Hip arthroscopy is a minimally invasive procedure that allows doctors to view the hip joint without making a large incision through the skin and other soft tissues, which can result in less pain for patients, less joint stiffness and a shorter recovery time, making it a more appealing choice to weekend warriors over a traditional hip replacement. In fact, outpatient hip arthroscopy is forecasted to rise in popularity among U.S. adults 179 percent by the year 2028.
Christoforetti explains that hip arthroscopy procedures are performed on an outpatient basis, with most patients heading home the same day. Patients then return to the office the next day to discuss the success of the surgery and go over a plan for recovery.
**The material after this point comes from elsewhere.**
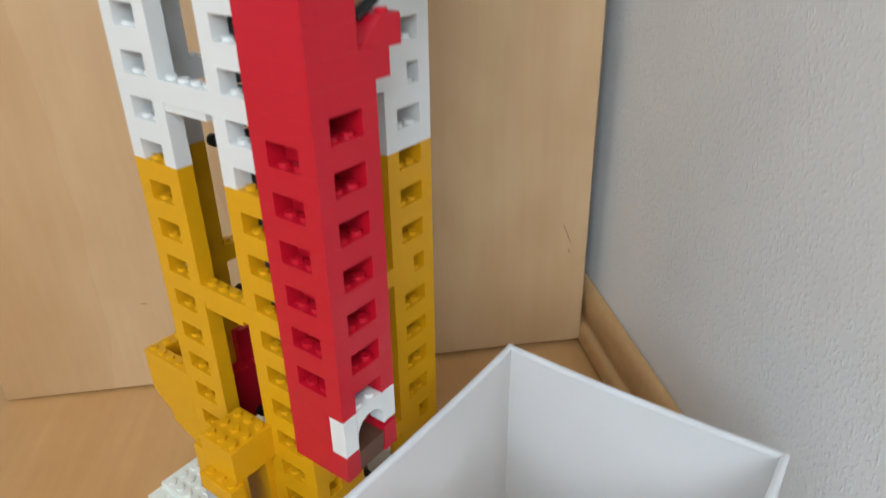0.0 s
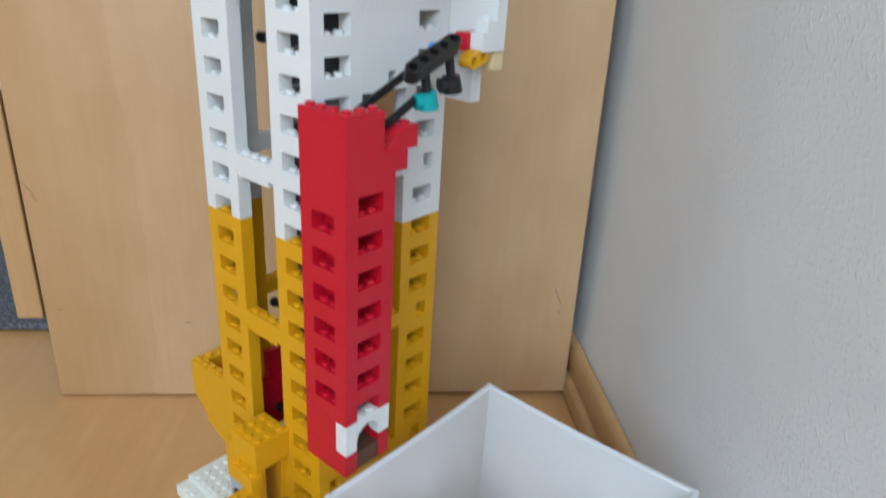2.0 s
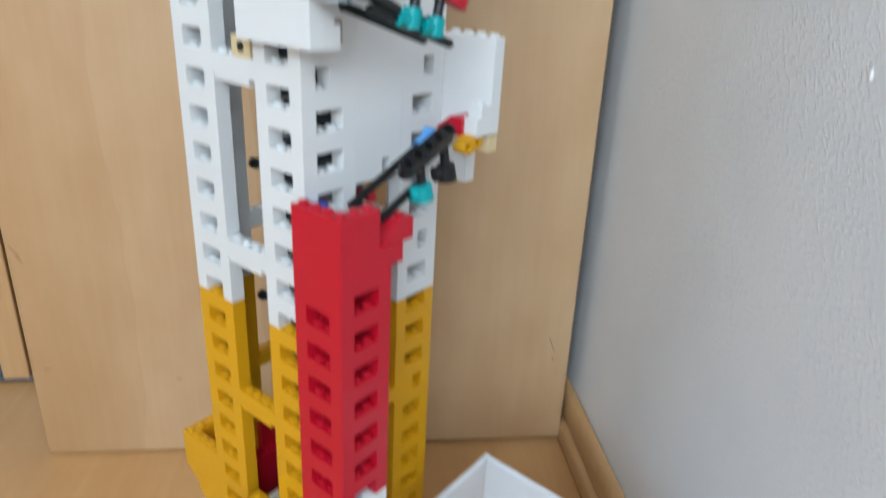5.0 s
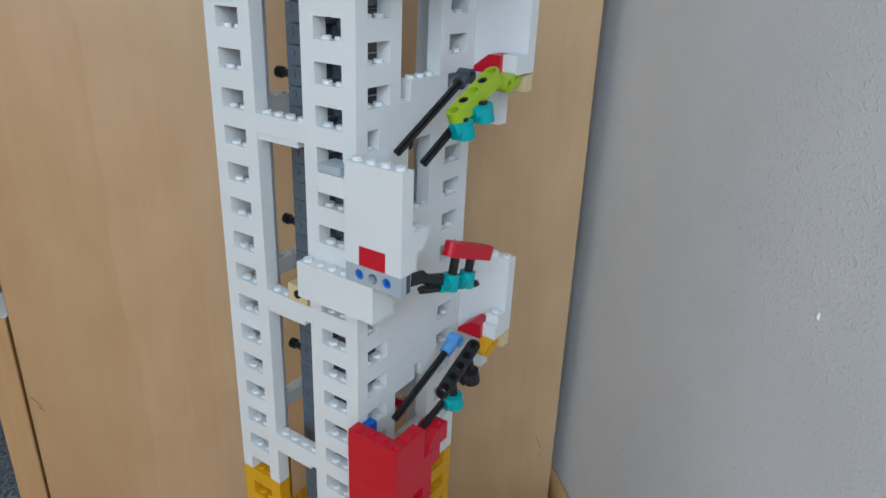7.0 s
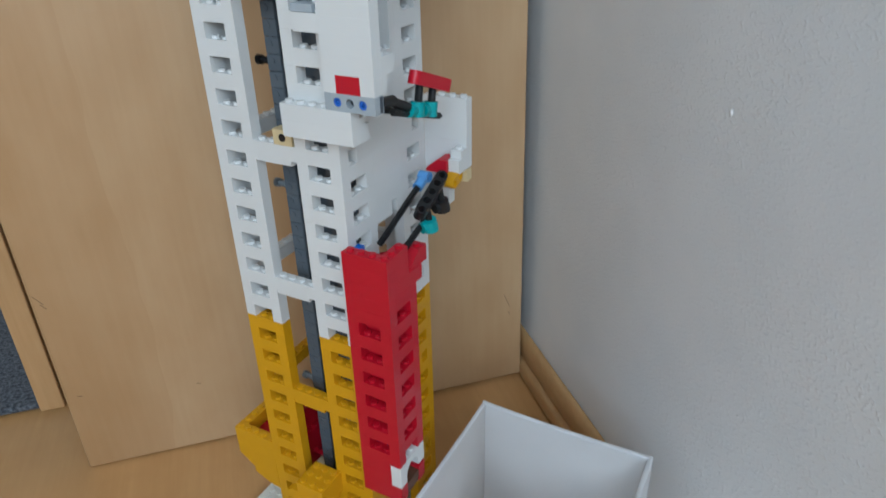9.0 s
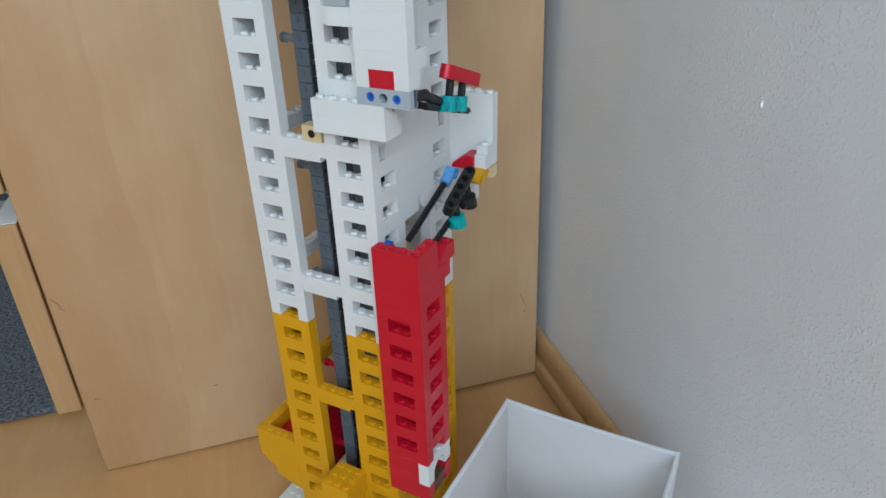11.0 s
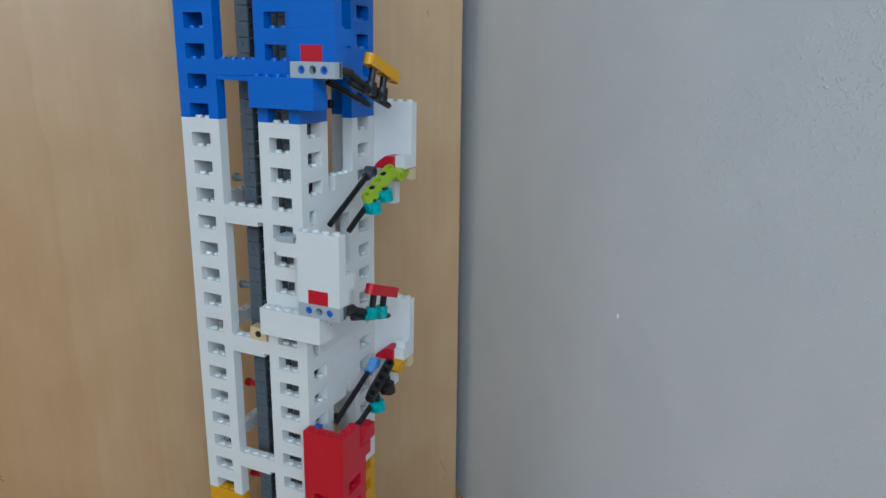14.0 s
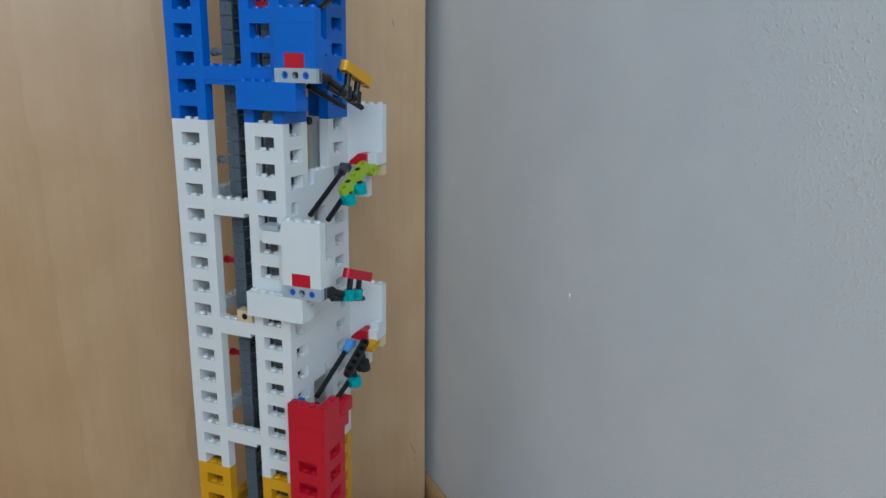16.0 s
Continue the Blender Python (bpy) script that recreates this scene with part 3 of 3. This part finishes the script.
def build_box(dk, mat, bumper_mat, bumper_label, eye_mat):
    """The catching box on the near column: slab below, pin-hole brick, red tile, tall front, and the rails that leave it."""
    for k in (15, 16):
        brick(tower, "tray_brick", -1, -2, dk + k, 1, 6, 1, mat, tuple((0, j) for j in range(2, 6)) if k == 16 else ())
    brick(tower, "tray_brick", 0, -2, dk + 15, 1, 1, 1, mat)
    brick(tower, "tray_brick", 0, -2, dk + 16, 0.6, 1, 0.5, mat)
    # pin-hole brick
    bm = bmesh.new()
    e = 0.0001
    for y0, y1 in ((-4, -3.5), (-0.5, 0)):
        cuboid(bm, (-U + e, y0 * U + e, Z(dk + 17)), (-e, y1 * U, Z(dk + 18) - e))
    for i in range(3):
        ring_cell(bm, (-U + e, (-1 - i) * U, Z(dk + 17.5)), square_out(0.00401, H / 2), 0.0026, U - 2 * e, (0, 1, 0), (0, 0, 1), (1, 0, 0), 16)
    part("pin_hole_brick", bm, LIGHT_GREY, tower, "light grey brick with three pin holes")
    for y in (-1, -3):
        bm = bmesh.new()
        ring_cell(bm, (-U + 0.0007, y * U, Z(dk + 17.5)), lambda c, s: (c * 0.0025, s * 0.0025), 0.0013, 0.006, (0, 1, 0), (0, 0, 1), (1, 0, 0), 16)
        cuboid(bm, (-U + 0.0012, y * U - 0.0016, Z(dk + 17.5) - 0.0003), (-U + 0.006, y * U + 0.0016, Z(dk + 17.5) + 0.0003))
        part("pin", bm, PIN_BLUE, tower, "blue friction pin")
    bm = bmesh.new()
    cuboid(bm, (-0.0035, -4 * U, Z(dk + 17.05)), (-0.0008, -0.1 * U, Z(dk + 17.95)))
    part("backing", bm, DARK_GREY, tower)
    # tall front
    top = 22 if dk == 0 else 21
    for k in range(18, top + 1):
        if k == 18:
            brick(tower, "box_brick", -1, -1, dk + k, 1, 1, 1, mat)
            brick(tower, "red_brick", -1, -2.9, dk + k, 1, 1.9, 1, RED, (), "red brick set into the box front")
            brick(tower, "box_brick", -1, -4, dk + k, 1, 1.1, 1, mat)
        else:
            brick(tower, "box_brick", -1, -4, dk + k, 1, 4, 1, mat, "all" if k == top else ())
    brick(tower, "box_brick", 0, -4, dk + 18, 0.5, 1, 1, mat)
    brick(tower, "box_brick", 0, -4, dk + 19, 1.4, 1, 1, mat, ((0, 0),))
    brick(tower, "box_brick", 0, -3, dk + 18, 1.2, 3, 0.4, mat)
    if dk == 0:
        brick(tower, "ledge_brick", -1, 0, 21.1, 1, 2, 1, mat, ((0, 0), (0, 1)))
        brick(tower, "grey_plate", -1, 0.3, 22.13, 1.4, 1.7, 0.4, LIGHT_GREY)
    # rails to the basket, with the guard above them
    for y, x1 in ((-2, 7.6), (-3.9, 7.6)):
        bm = bmesh.new()
        axle(bm, place((1.1, y, dk + 16.75)), place((x1, y, dk + 15.05)))
        part("axle", bm, BLACK, tower)
    bm = bmesh.new()
    rod(bm, place((0.0, -3.7, dk + 17.5)), place((1.4, -3.8, dk + 17.35)), 0.0031, 14)
    rod(bm, place((1.3, -3.8, dk + 17.3)), place((3.1, -3.9, dk + 16.6)), 0.0028, 14)
    part("axle_joiner", bm, BLACK, tower, "", smooth=True)
    bm = bmesh.new()
    lift_arm(bm, 5)
    part("guard_beam", bm, bumper_mat, tower, bumper_label, along((3.9, -4.1, dk + 18.2), (7.8, -4.4, dk + 17.0)) @ pose(0, 0, 0, 90, 0, 0), smooth=True)
    for x in (4.0, 5.9):
        kk = dk + 16.3 - (x - 4.0) * 0.22
        bm = bmesh.new()
        rod(bm, place((x, -4.1, kk - 0.2)), place((x + 0.5, -4.15, kk + 1.75)), 0.0023)
        part("pin", bm, BLACK, tower)
        bm = bmesh.new()
        rod(bm, place((x - 0.05, -4.1, kk - 0.42)), place((x + 0.12, -4.1, kk + 0.45)), 0.0041, 18)
        rod(bm, place((x - 1.0, -4.0, kk + 0.10)), place((x + 0.1, -4.0, kk - 0.1)), 0.0037, 16)
        part("eye_connector", bm, eye_mat, tower, "", smooth=True)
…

Crutches or a walker plus a hip brace may be used to protect the healing tissues for two to four weeks, and by week six, most patients can walk without the use of assistive devices.
“Daily home exercises and use of a special hip motion machine allow for a rapid return to daily function,” Christoforetti says. “But for those who have highly-active goals, weeks six through 20 after surgery involve physical therapy to build core strength and endurance, with a return to full sporting activities without limits possible about four to six months after surgery.”
Christoforetti even touts that more than 85 percent of hip arthroscopy patients return to running before the six-month mark post-surgery.
The best candidates for hip surgery include patients who have:
- Mild or no arthritis (worn-down ball and socket);
- Pain that occurs intermittently or following exercise/sporting activity but resolves when those activities are avoided;
- A healthy body weight;
- Normal hip bone structure;
- No history of narcotic (opioid) use;
- Hip pain lasting less than six months
Likewise, there are also a few possible conditions that can limit the success or recovery rate of hip surgery. These include but are not limited to:
- Chronic, constant severe pain unrelated to activity
- Pain at night
- Pain that requires narcotic medicine
- Severe hip arthritis
- Severe developmental hip conditions
- Avascular necrosis of the hip
- Severe depression or anxiety
- History of prior spinal conditions requiring treatment
Even minimally invasive surgeries such as hip arthroscopy are always the last resort in your doctor’s treatment plan. Christoforetti says many non-surgical treatment options can help alleviate joint pain, including rest, medications such as analgesics or antibiotics, injections, and physical/occupational therapy.
“While prevention of injury is never 100 percent possible, our experience allows us to make a few suggestions,” Christoforetti adds. “Stretching should not be extreme, produce deep joint pain, or be combined with heavy impact training immediately following a deep stretch, such as running after performing yoga. When the hip joint feels as though it wants to stop rotating during exercise, avoid rotating further to protect the cartilage and tissues from injury.
“Most importantly, in our mid-adult years, we need more time to recover and warm up before explosive training to avoid problems.”